- Data segment -
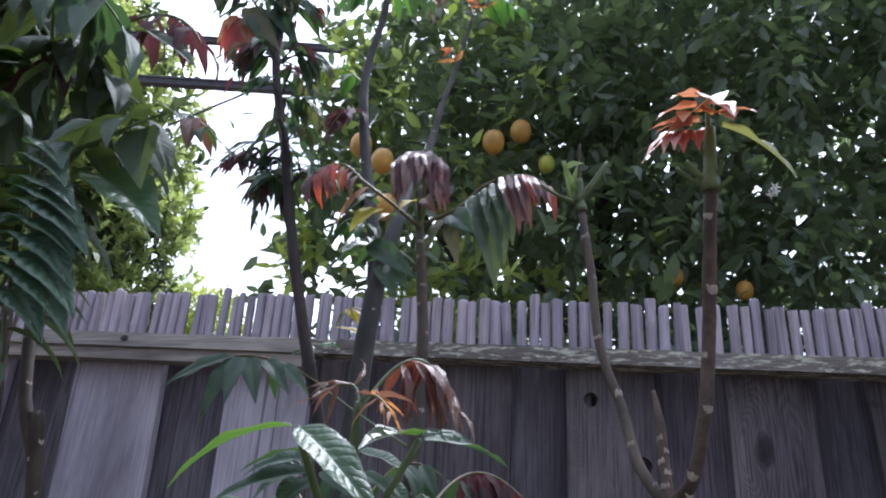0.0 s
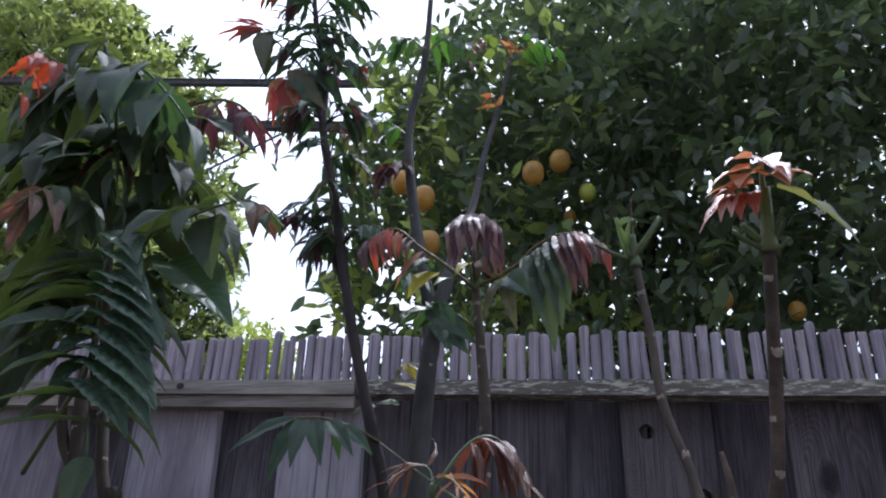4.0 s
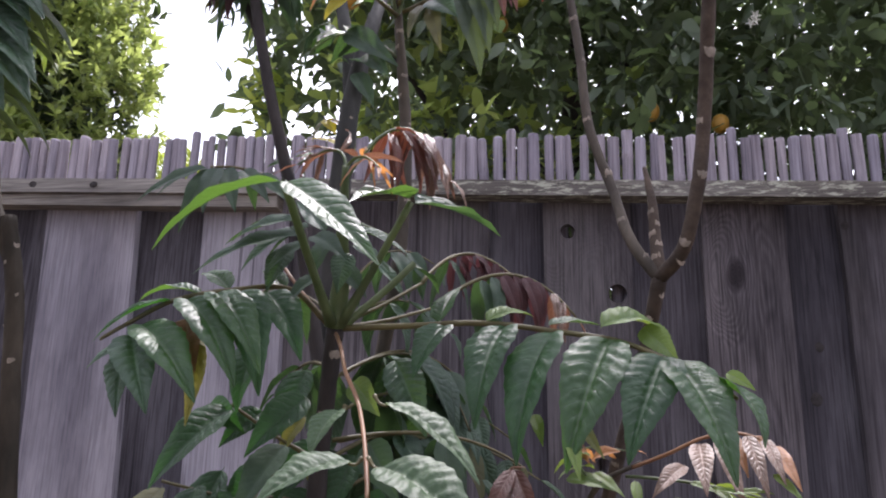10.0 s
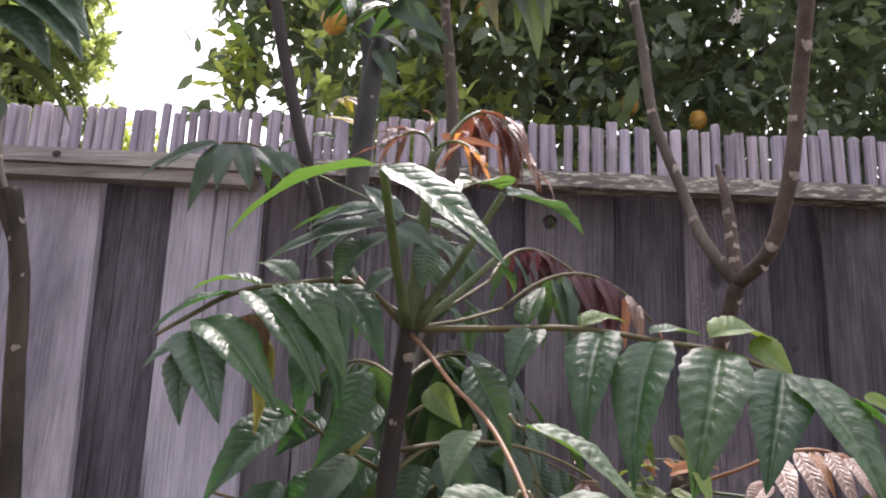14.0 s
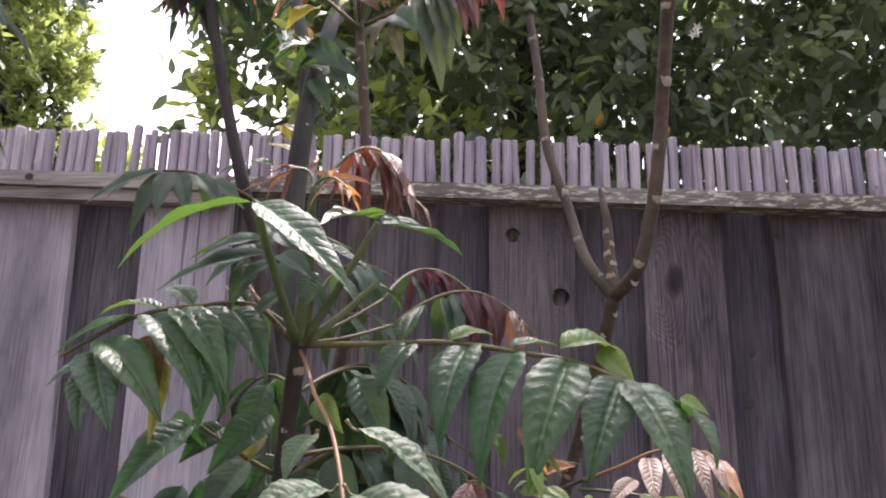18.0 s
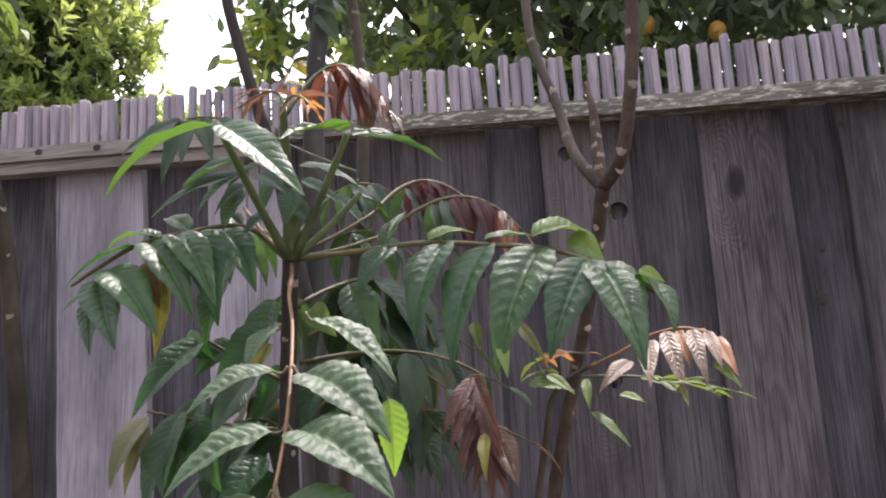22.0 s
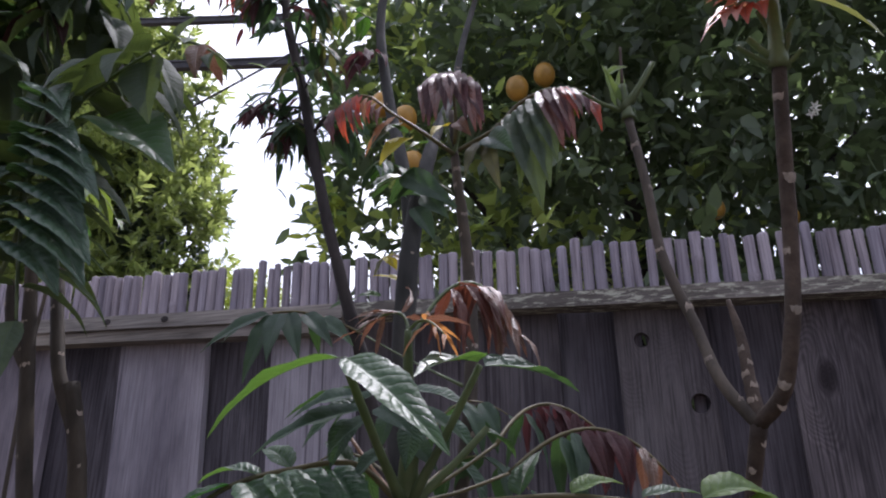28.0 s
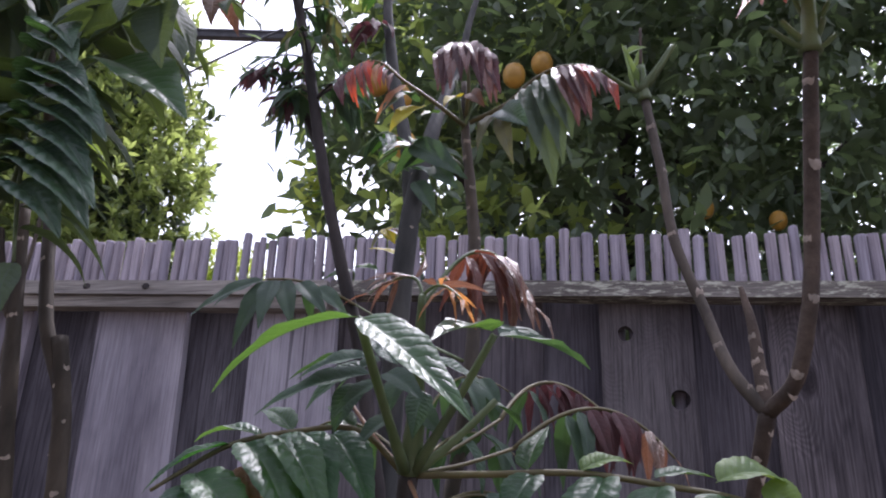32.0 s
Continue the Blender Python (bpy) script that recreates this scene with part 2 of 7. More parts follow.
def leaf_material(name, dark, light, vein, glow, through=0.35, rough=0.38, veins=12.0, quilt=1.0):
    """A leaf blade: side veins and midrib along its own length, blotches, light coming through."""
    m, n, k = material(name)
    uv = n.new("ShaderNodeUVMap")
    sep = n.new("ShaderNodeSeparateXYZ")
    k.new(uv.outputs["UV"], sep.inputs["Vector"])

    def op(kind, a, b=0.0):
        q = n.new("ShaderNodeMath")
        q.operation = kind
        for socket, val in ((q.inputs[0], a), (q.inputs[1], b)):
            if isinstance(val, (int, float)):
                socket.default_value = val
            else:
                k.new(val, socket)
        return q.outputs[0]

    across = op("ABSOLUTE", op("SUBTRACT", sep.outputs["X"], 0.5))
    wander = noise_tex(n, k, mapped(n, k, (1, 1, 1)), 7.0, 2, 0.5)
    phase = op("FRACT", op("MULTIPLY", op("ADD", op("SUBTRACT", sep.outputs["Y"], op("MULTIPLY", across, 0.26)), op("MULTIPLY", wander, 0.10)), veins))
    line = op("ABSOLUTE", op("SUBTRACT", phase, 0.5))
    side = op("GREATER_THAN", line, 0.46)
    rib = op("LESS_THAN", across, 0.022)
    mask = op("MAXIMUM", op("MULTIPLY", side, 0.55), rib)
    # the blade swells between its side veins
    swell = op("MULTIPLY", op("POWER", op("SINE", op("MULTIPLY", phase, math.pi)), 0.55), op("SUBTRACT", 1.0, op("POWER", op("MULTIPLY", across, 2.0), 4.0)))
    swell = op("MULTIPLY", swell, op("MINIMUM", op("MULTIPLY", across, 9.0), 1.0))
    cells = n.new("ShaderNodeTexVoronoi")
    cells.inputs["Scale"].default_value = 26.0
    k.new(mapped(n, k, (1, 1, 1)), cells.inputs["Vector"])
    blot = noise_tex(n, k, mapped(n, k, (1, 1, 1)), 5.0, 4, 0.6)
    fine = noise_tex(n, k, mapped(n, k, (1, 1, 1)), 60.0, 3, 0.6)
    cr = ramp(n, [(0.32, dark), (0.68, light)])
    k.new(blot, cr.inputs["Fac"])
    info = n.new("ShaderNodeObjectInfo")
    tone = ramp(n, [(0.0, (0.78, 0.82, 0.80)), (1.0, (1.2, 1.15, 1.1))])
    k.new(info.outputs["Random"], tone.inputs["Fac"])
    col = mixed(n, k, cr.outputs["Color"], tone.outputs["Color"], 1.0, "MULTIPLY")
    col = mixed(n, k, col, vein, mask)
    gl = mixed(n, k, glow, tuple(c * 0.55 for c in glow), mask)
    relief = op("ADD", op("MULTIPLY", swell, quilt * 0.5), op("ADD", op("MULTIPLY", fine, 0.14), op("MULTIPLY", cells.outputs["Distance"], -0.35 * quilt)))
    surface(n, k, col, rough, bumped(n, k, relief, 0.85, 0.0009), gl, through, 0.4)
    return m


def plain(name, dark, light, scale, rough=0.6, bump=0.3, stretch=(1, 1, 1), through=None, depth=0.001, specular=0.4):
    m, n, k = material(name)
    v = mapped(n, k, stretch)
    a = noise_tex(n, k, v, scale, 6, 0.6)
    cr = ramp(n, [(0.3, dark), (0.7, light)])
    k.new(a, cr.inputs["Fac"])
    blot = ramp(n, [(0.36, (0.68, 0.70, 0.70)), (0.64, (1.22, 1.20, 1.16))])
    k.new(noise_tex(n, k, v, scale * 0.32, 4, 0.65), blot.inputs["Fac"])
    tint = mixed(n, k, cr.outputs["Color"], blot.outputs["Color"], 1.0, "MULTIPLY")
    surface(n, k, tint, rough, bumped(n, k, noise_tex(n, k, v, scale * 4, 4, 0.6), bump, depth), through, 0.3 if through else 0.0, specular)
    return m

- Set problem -
Reproduce the whole listing exactly, but not the images in it.

- Solved problem -
0.0 s
4.0 s
10.0 s
14.0 s
18.0 s
22.0 s
28.0 s
32.0 s
Continue the Blender Python (bpy) script that recreates this scene with part 2 of 7. More parts follow.
def leaf_material(name, dark, light, vein, glow, through=0.35, rough=0.38, veins=12.0, quilt=1.0):
    """A leaf blade: side veins and midrib along its own length, blotches, light coming through."""
    m, n, k = material(name)
    uv = n.new("ShaderNodeUVMap")
    sep = n.new("ShaderNodeSeparateXYZ")
    k.new(uv.outputs["UV"], sep.inputs["Vector"])

    def op(kind, a, b=0.0):
        q = n.new("ShaderNodeMath")
        q.operation = kind
        for socket, val in ((q.inputs[0], a), (q.inputs[1], b)):
            if isinstance(val, (int, float)):
                socket.default_value = val
            else:
                k.new(val, socket)
        return q.outputs[0]

    across = op("ABSOLUTE", op("SUBTRACT", sep.outputs["X"], 0.5))
    wander = noise_tex(n, k, mapped(n, k, (1, 1, 1)), 7.0, 2, 0.5)
    phase = op("FRACT", op("MULTIPLY", op("ADD", op("SUBTRACT", sep.outputs["Y"], op("MULTIPLY", across, 0.26)), op("MULTIPLY", wander, 0.10)), veins))
    line = op("ABSOLUTE", op("SUBTRACT", phase, 0.5))
    side = op("GREATER_THAN", line, 0.46)
    rib = op("LESS_THAN", across, 0.022)
    mask = op("MAXIMUM", op("MULTIPLY", side, 0.55), rib)
    # the blade swells between its side veins
    swell = op("MULTIPLY", op("POWER", op("SINE", op("MULTIPLY", phase, math.pi)), 0.55), op("SUBTRACT", 1.0, op("POWER", op("MULTIPLY", across, 2.0), 4.0)))
    swell = op("MULTIPLY", swell, op("MINIMUM", op("MULTIPLY", across, 9.0), 1.0))
    cells = n.new("ShaderNodeTexVoronoi")
    cells.inputs["Scale"].default_value = 26.0
    k.new(mapped(n, k, (1, 1, 1)), cells.inputs["Vector"])
    blot = noise_tex(n, k, mapped(n, k, (1, 1, 1)), 5.0, 4, 0.6)
    fine = noise_tex(n, k, mapped(n, k, (1, 1, 1)), 60.0, 3, 0.6)
    cr = ramp(n, [(0.32, dark), (0.68, light)])
    k.new(blot, cr.inputs["Fac"])
    info = n.new("ShaderNodeObjectInfo")
    tone = ramp(n, [(0.0, (0.78, 0.82, 0.80)), (1.0, (1.2, 1.15, 1.1))])
    k.new(info.outputs["Random"], tone.inputs["Fac"])
    col = mixed(n, k, cr.outputs["Color"], tone.outputs["Color"], 1.0, "MULTIPLY")
    col = mixed(n, k, col, vein, mask)
    gl = mixed(n, k, glow, tuple(c * 0.55 for c in glow), mask)
    relief = op("ADD", op("MULTIPLY", swell, quilt * 0.5), op("ADD", op("MULTIPLY", fine, 0.14), op("MULTIPLY", cells.outputs["Distance"], -0.35 * quilt)))
    surface(n, k, col, rough, bumped(n, k, relief, 0.85, 0.0009), gl, through, 0.4)
    return m


def plain(name, dark, light, scale, rough=0.6, bump=0.3, stretch=(1, 1, 1), through=None, depth=0.001, specular=0.4):
    m, n, k = material(name)
    v = mapped(n, k, stretch)
    a = noise_tex(n, k, v, scale, 6, 0.6)
    cr = ramp(n, [(0.3, dark), (0.7, light)])
    k.new(a, cr.inputs["Fac"])
    blot = ramp(n, [(0.36, (0.68, 0.70, 0.70)), (0.64, (1.22, 1.20, 1.16))])
    k.new(noise_tex(n, k, v, scale * 0.32, 4, 0.65), blot.inputs["Fac"])
    tint = mixed(n, k, cr.outputs["Color"], blot.outputs["Color"], 1.0, "MULTIPLY")
    surface(n, k, tint, rough, bumped(n, k, noise_tex(n, k, v, scale * 4, 4, 0.6), bump, depth), through, 0.3 if through else 0.0, specular)
    return m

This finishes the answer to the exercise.